Wickedly funny, impeccably plotted and characteristically dry, David Mamet's tale of two women living together in a lesbian relationship on society's fringes is brought to life in STURDY BEGGARS' new production of BOSTON MARRIAGE.
Intimately staged at the Pacific Playhouse STURDY BEGGARS' production draws the audience into the wickedly funny world of these two scheming and bantering turn-of-the-century women who have lived together in a lesbian relationship.
As the play opens, we see their "Boston marriage" on the edge of disintegration. These women delight in torturing each other, their lovers, their friends, and not least, their maid Catherine, whose name or nationality they constantly fail to recall.
The couple live on the periphery of high-class society, a world from which they both crave acceptance despite their unorthodox lifestyle. Anna has recently taken on a wealthy lover from whom she has received an enormous emerald and an income to match. Claire on the other hand has recently become smitten with a young woman and wants Anna to help her in her tryst.
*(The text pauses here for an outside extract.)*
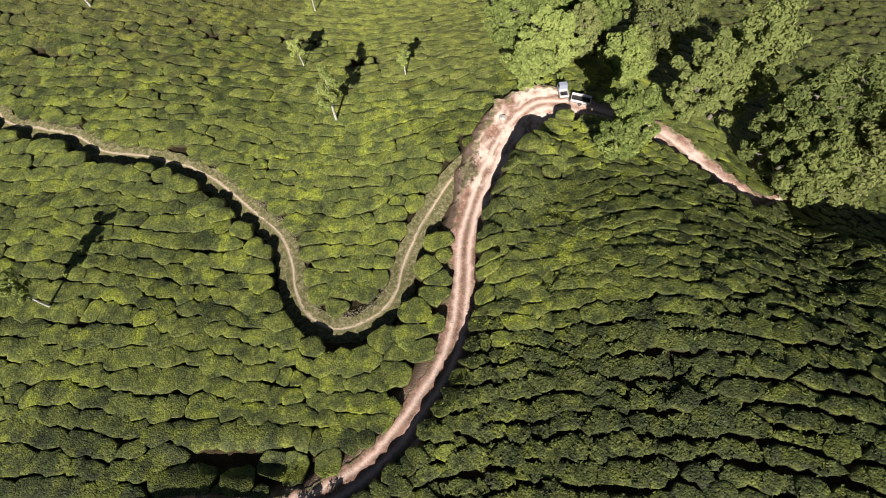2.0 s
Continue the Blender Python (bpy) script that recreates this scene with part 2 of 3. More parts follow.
def natural(x, y):
    """Height of the hills before any track was cut."""
    z = np.full(x.shape, HILL_BASE)
    for j, row in enumerate(HILLS):
        gy = np.exp(-(y - HILL_Y[j]) ** 2 / (2 * HILL_SIZE ** 2))
        for i, w in enumerate(row):
            z += w * gy * np.exp(-(x - HILL_X[i]) ** 2 / (2 * HILL_SIZE ** 2))
    away, along, _ = near_line(STREAM, x, y)
    z += np.exp(-(away / 9) ** 2 / 2) * (-6.9 * (1 - along) + -9.5 * along)
    # the rounded back of the eastern hill, and the steep slope across the crease beyond it
    z += 2.4 * np.exp(-((x - 22) ** 2 + (y - 19) ** 2) / (2 * 9.5 ** 2))
    z += 4.6 * smooth(44.5, 51, x) * smooth(6, 22, y) * (1 - smooth(28.5, 38.5, y)) * (1 - smooth(80, 100, x))
    # the spur over the lowest bend of the track
    z += 6.5 * smooth(-40, -32, x) * (1 - smooth(-14, -6, x)) * (1 - smooth(-13.0, -6.8, y))
    # a sunken strip among the bushes over the track
    z -= 1.7 * np.exp(-(((x + 24) / 8) ** 2 + ((y - 2.3) / 1.2) ** 2))
    # the drop at the edge of the western tea hump
    away, along, side = near_line(VALLEY[1:8], x, y)
    z -= 3.4 * np.where(side > 0, smooth(0, 1.6, away), 0.0) * (1 - smooth(6, 14, away)) * smooth(-88, -76, x) * (1 - smooth(-45, -25, x))
    # steep cuts on the upper sides of the track and the footpath
    away, along, side = near_line([p[:2] for p in TRACK[7:18]], x, y)
    z += (1.6 + 1.8 * smooth(0.66, 0.8, along)) * np.where(side < 0, smooth(1.6, 3.4, away), 0.0) * (1 - smooth(4.5, 11, away)) * smooth(0.1, 0.32, along) * (1 - smooth(0.96, 1.0, along))
    away, along, side = near_line(PATH_LINE[:19], x, y)
    z += 0.3 * np.where(side < 0, smooth(0.8, 2.0, away), 0.0) * (1 - smooth(3, 8, away))
    # far ridges
    far = np.hypot(x - 10, y - 90)
    return z + 60 * smooth(260, 1500, far) + 8 * np.sin(x / 130) * np.cos(y / 170) * smooth(160, 400, far)


# x, y, z and half the width along each way
TRACK = [(-62, -10.6, 2.8, 1.4), (-51.7, -9.4, 3.4, 1.3), (-42.2, -7.3, 4.1, 1.2), (-37, -4.7, 4.3, 0.95), (-33.4, -3.1, 4.4, 0.7), (-28.3, -2.7, 4.4, 0.7), (-21.7, -2.6, 4.4, 1.05), (-16.6, -1.9, 4.4, 1.6), (-11.6, 0.5, 4.3, 1.8), (-7.7, 3.9, 4.3, 1.75), (-4.8, 7.8, 4.2, 1.75), (-1.7, 12.7, 3.7, 1.8), (0, 17.6, 3.0, 1.9), (0.8, 23.8, 2.2, 1.95), (1.1, 30.7, 1.3, 2.05), (2.3, 37, 0.6, 2.4), (4.7, 44.3, 0.3, 3.5), (8.0, 50.9, 0, 4.3), (12.5, 55.4, 0, 3.9), (17.5, 55.6, 0, 2.6)]
LANE = [(17.5, 55.6, 0, 2.5), (23, 53.4, 0.1, 2.2), (29.2, 50.6, 0.3, 2.3), (33.2, 46.9, 0.3, 2.5), (37, 42.8, 0.1, 2.5), (41.3, 39.3, -0.4, 2.1), (43.7, 38.3, -0.8, 1.6), (46.7, 39.6, -1.6, 0.7), (50.5, 41.4, -3.4, 0.5)]
PATH_LINE = [(-100, 71), (-87.8, 63.5), (-80.5, 57.1), (-73.2, 55.3), (-65.7, 53.1), (-59.1, 49.4), (-50.9, 48.3), (-43.6, 46), (-37.1, 42.2), (-31.5, 37.4), (-27.1, 33.6), (-24.7, 29.2), (-23.3, 24.5), (-21.2, 21), (-17.1, 18.6), (-13, 18.9), (-9.8, 20.6), (-8, 23.8), (-7.4, 27.7), (-5.8, 32.2), (-3.4, 37.2), (-0.3, 42.4), (2.8, 45.4)]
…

As the two women exchange retorts and take turns taunting the maid, Claire's young object of desire appears, setting off a crisis that puts both the emerald and the women's futures at risk.
After widespread belief that Mamet could only write for men, the playwright released this play, which centres exclusively on female relationships. A "Boston marriage" was a romantic friendship between two unmarried women in long-term union sharing a household during the Victorian era. This relationship offered women of a certain class a socially acceptable alternative to traditional marriage. The term "Boston marriage" came to be used after Henry James' book 'The Bostonians' (1886) which detailed a marriage-like relationship between two women.
In 2004, Massachusetts became the first state in the U.S. to allow legal same-sex marriages, which makes Boston the only major city in the U.S. where a "Boston marriage" can also be a legal marriage.